Padre Graziano in aula
Arezzo, 10 aprile 2019 - «Rispetto il popolo italiano, ma la giustizia ha leso i miei diritti». Padre Gratien Alabi scrive dal carcere di Rebibbia dove è stato rinchiuso la notte del 20 febbraio scorso, per scontare la pena di 25 anni per omicidio volontario e distruzione di cadavere. Il frate congolese è accusato di aver ucciso Guerrina Piscaglia, la casalinga scomparsa quasi 5 anni fa dal piccolo borgo toscano di Ca’ Raffaello. Alabi però continua a dire che non c’entra nulla e addirittura scrive una lettera per ‘denunciare’ la giustizia italiana. Lo ha fatto qualche settimana fa.
Un foglio bianco scritto a mano che ha poi consegnato ai suoi legali: frasi in corsivo con penna rossa, in un italiano un po’ sgrammaticato. La cui stesura è stata fatta di getto, dato che presenta anche delle piccole correzioni di ortografia. «Io sottoscritto Padre Graziano Alabi, dichiaro di non essere contro il popolo italiano – scrive – di non essere razzista contro gli italiani, ma che sono stati lesi i miei diritti di difesa nei tre gradi di giudizio. Quindi dico che la sentenza è stata razzista nei miei confronti. Ho avuto inoltre sempre tutte le testate giornalistiche contro, mi hanno fatto un processo mediatico senza prove, rendendomi colpevole».
Gratien continua a dichiararsi innocente. Ha incontrato i suoi avvocati Riziero Angeletti e Francesco Zacheo pochi giorni dopo il trasferimento a Rebibbia. E’ determinato ad andare avanti per chiedere giustizia alla Corte Europea. Gli avvocati stanno aspettando le motivazioni scritte della Suprema Corte per procedere con l’ennesima istanza.

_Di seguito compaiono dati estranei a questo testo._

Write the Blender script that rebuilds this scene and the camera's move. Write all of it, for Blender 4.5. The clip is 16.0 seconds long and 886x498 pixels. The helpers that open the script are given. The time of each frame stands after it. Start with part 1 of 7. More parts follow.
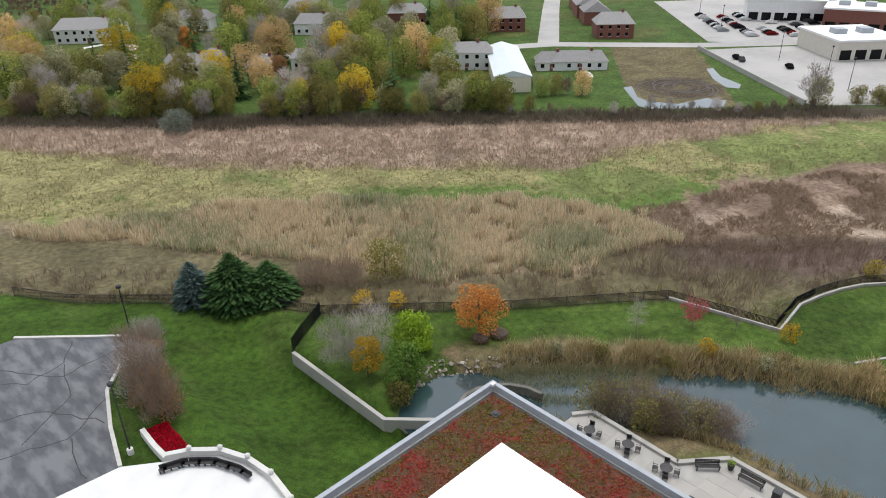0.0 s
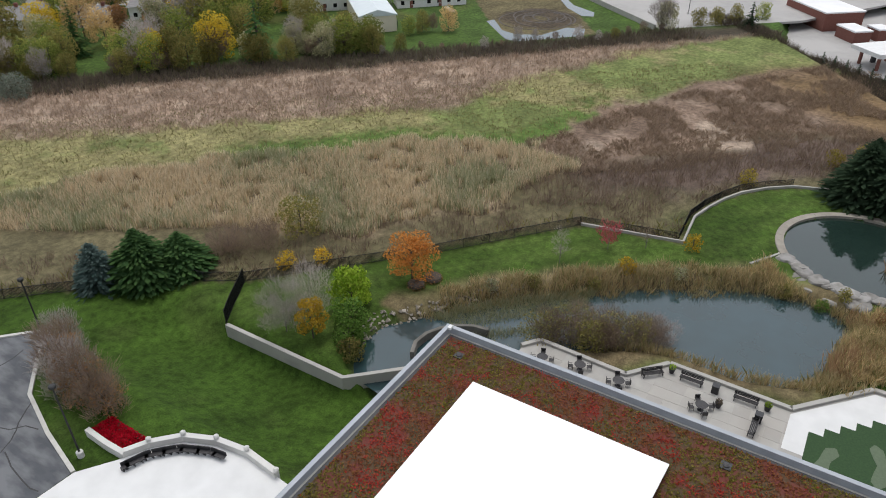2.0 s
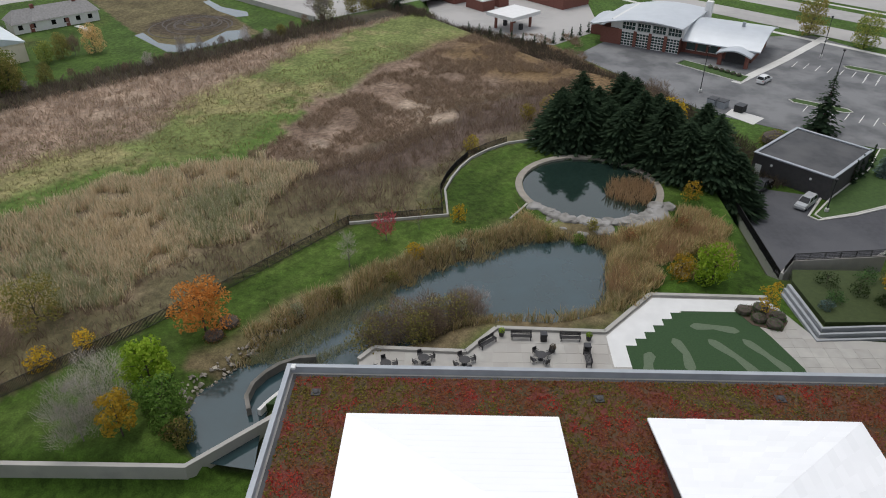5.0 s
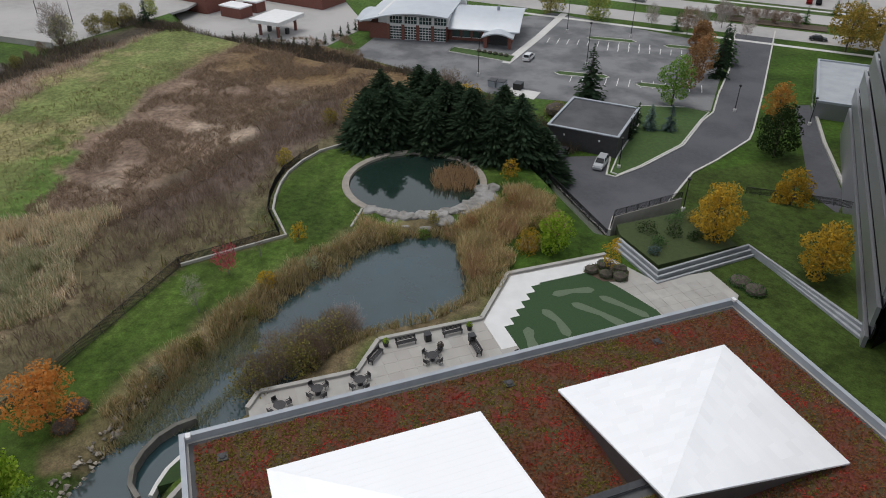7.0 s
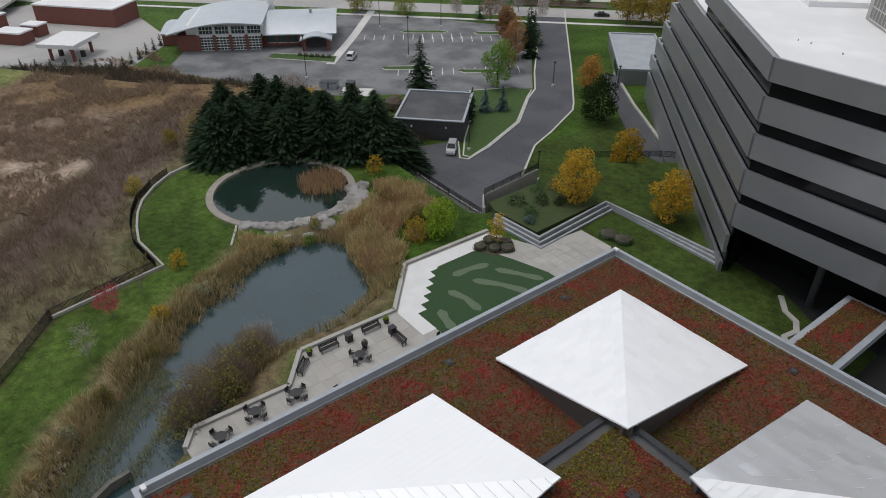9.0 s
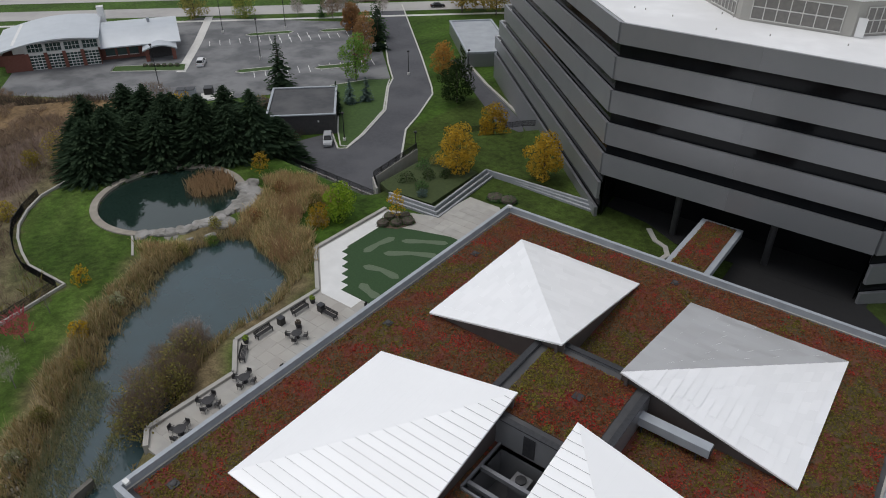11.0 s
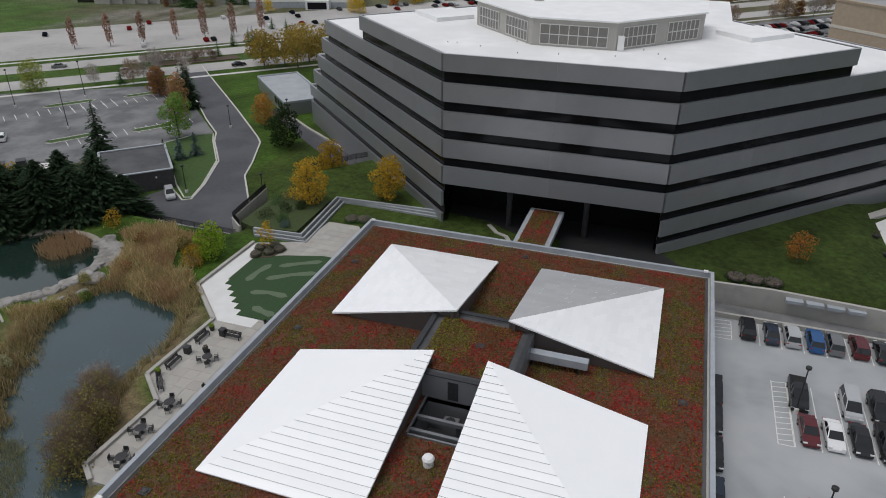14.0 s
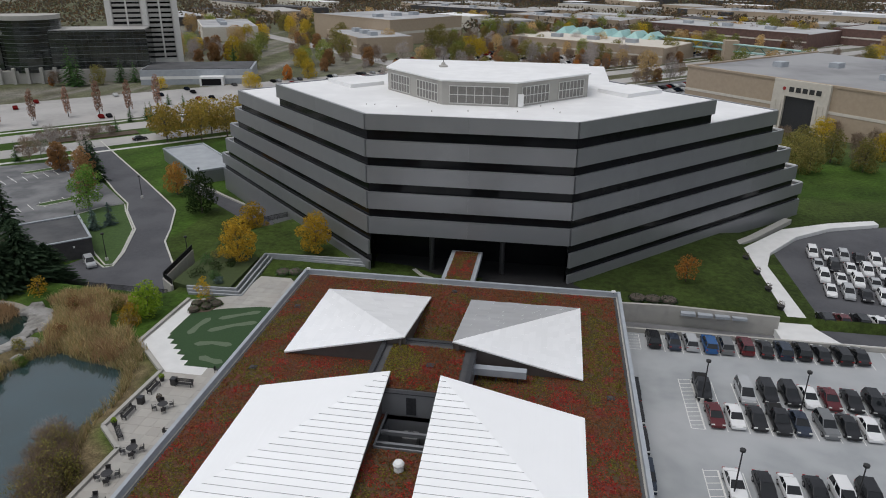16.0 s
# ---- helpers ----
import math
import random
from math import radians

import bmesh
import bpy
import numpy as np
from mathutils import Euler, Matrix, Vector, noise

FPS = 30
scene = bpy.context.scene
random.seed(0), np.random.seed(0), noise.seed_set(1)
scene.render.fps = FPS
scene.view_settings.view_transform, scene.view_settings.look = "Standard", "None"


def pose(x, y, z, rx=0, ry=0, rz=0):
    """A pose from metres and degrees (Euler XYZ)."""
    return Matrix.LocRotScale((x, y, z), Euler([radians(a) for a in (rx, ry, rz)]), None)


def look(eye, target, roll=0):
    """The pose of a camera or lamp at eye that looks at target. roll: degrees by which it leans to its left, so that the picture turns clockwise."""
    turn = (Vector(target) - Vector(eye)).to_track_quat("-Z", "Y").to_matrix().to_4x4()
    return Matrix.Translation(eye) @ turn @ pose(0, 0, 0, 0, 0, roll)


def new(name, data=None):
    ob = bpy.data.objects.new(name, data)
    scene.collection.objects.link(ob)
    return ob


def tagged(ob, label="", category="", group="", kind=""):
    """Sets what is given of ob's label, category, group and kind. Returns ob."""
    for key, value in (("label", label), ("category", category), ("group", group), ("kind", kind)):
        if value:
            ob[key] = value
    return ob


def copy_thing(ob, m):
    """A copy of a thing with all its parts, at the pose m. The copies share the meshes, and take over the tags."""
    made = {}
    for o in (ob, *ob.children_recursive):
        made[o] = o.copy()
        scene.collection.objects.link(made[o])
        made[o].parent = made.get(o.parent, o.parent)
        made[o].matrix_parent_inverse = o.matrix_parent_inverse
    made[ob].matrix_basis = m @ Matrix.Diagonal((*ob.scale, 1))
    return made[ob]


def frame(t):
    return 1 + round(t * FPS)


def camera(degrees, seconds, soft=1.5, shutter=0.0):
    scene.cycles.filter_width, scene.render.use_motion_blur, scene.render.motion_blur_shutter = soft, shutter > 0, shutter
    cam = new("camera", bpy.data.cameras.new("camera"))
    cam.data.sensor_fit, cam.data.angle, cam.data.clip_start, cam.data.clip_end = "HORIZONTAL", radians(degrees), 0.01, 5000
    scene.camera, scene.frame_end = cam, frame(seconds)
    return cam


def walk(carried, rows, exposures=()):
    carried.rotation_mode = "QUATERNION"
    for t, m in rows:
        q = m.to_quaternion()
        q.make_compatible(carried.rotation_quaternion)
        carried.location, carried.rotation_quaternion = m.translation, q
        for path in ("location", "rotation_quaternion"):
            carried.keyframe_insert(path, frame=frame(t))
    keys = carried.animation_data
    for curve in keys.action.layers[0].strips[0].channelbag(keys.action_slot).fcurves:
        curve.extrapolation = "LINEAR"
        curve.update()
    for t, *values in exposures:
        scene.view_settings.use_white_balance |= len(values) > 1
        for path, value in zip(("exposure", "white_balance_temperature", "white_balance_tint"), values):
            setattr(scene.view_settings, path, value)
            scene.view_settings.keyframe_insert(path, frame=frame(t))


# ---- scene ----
cam = camera(64.9, 16.0, soft=1.0)
PATH = [
    (0, (0.297, -0.51, 50.734), (1.519, 0.779, 49.815), -1.3),
    (0.5, (-1.453, 1.094, 50.896), (-0.123, 2.236, 49.934), -1.2),
    (1, (-2.931, 2.887, 51.067), (-1.56, 3.948, 50.068), -1.1),
    (1.5, (-4.221, 5.005, 51.236), (-2.834, 6.004, 50.198), -0.9),
    (2, (-5.414, 7.204, 51.408), (-3.993, 8.118, 50.338), -0.8),
    (2.5, (-6.246, 9.632, 51.432), (-4.755, 10.405, 50.346), -0.3),
    (3, (-6.866, 12.07, 51.458), (-5.299, 12.676, 50.373), -0.1),
    (5.5, (-6.0, 24.524, 51.028), (-4.325, 24.421, 49.941), 0.0),
    (6, (-5.166, 26.828, 51.119), (-3.508, 26.567, 50.03), 0.0),
    (6.5, (-4.062, 29.221, 51.135), (-2.439, 28.799, 50.046), 0.2),
    (7, (-2.833, 31.595, 51.096), (-1.258, 31.014, 50.008), 0.3),
    (7.5, (-1.687, 33.991, 51.096), (-0.169, 33.272, 50.011), 0.3),
    (8, (-0.838, 36.452, 51.148), (0.62, 35.615, 50.064), 0.4),
    (8.5, (-0.205, 38.868, 51.24), (1.187, 37.926, 50.155), 0.3),
    (11, (0.668, 51.743, 51.299), (1.685, 50.403, 50.218), 0.1),
    (11.5, (0.58, 54.367, 51.372), (1.516, 52.969, 50.29), -0.1),
    (12, (0.472, 57.04, 51.436), (1.323, 55.59, 50.354), -0.3),
    (12.5, (0.684, 59.717, 51.515), (1.449, 58.21, 50.446), -0.2),
    (13, (1.169, 62.449, 51.56), (1.846, 60.874, 50.529), -0.0),
    (13.5, (1.834, 65.251, 51.57), (2.451, 63.625, 50.582), 0.2),
    (14, (2.497, 67.944, 51.542), (3.062, 66.274, 50.597), 0.2),
    (14.5, (3.214, 70.669, 51.466), (3.721, 68.957, 50.566), 0.3),
    (15, (3.992, 73.297, 51.376), (4.429, 71.542, 50.521), 0.3),
    (15.5, (4.847, 75.953, 51.261), (5.21, 74.16, 50.453), 0.4),
    (16, (5.662, 78.7, 51.148), (5.953, 76.873, 50.387), 0.5),
]
walk(cam, [(t, look(eye, target, roll)) for t, eye, target, roll in PATH],
     [(0.0, 0.72), (1.0, 0.58), (2.5, 0.38), (5.5, 0.19), (8.0, 0.07), (12.0, -0.06), (16.0, 0.0)])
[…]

«Dovrebbero arrivare speriamo prima di Pasqua - spiega Zacheo - o al massimo a fine mese. Sulla base di queste motivazioni inizieremo poi a lavorare sul ricorso alla Corte Europea. La lettera di Gratien è uno sfogo su quanto è successo. L’ho sentito via mail anche qualche giorno fa e sta bene. Continua a dire che non c’entra nulla in tutta questa storia e non vede l’ora di parlare nuovamente con noi. Lo andrò a trovare entro metà mese. Cercherò di capire se ci sono novità sulla vicenda. Questa condanna lo ha colpito emotivamente, ma non si arrende».

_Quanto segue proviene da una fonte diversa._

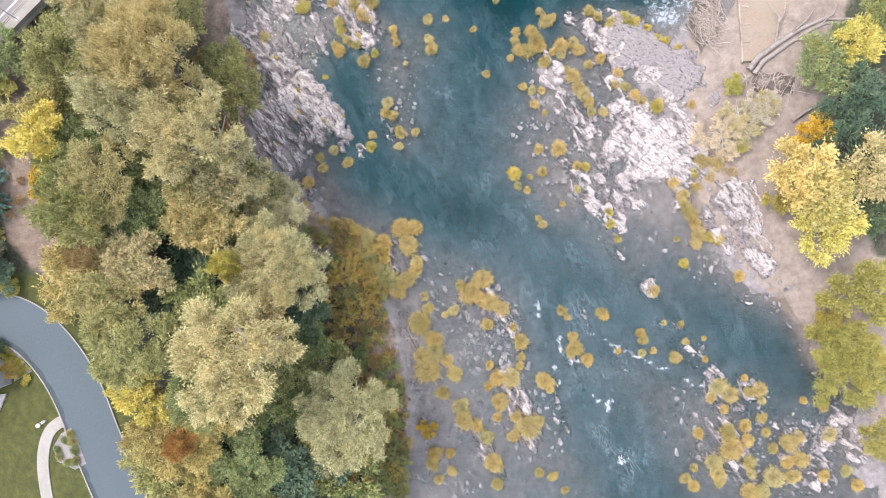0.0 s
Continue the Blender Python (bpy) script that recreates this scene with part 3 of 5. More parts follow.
    foot = slab("pavement", a, ABUT - 0.03, 4.03, 5.6, z - 0.4, z + 0.14, CONCRETE, None)
    tagged(foot, "narrow pale concrete pavement beside the road", "pavement", kind="structure")


def leaf_strip(s0, s1, off, width, seed):
    """A dark drift of wet leaves caught along the kerb."""
    rng = random.Random(seed)
    ss = stretch(s0, s1, 0.5)
    v, f = [], []
    for i, s in enumerate(ss):
        taper = min(1.0, 0.25 + min(i, len(ss) - 1 - i) / 4)
        wdt = width * taper * rng.uniform(0.7, 1.15)
        for o, hgt in ((off, 0.02), (off - wdt * 0.5, 0.05), (off - wdt, 0.012)):
            x, y, _ = road_at(s, o)
            v.append((x, y, ROAD_Z + hgt + rng.uniform(0, 0.01)))
        if i:
            o = (i - 1) * 3
            f += [(o, o + 1, o + 4, o + 3), (o + 1, o + 2, o + 5, o + 4)]
    ob = new("leaf_drift", mesh_from("leaf_drift", v, f, LITTER))
    tagged(ob, "dark drift of wet leaves along the bridge kerb", "leaf litter", "leaf drifts on the bridge", "stuff")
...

Nonostante il difficile impatto con il carcere, però, sembra che Alabi si sia adattato alla vita in cella. Ha fatto amicizia con altre 4 persone e con sé ha sempre Vangelo e Bibbia. Prega ogni giorno. Sembra anche che continui a celebrare messa: non si sa se nella cappella del carcere o solamente nella sua cella.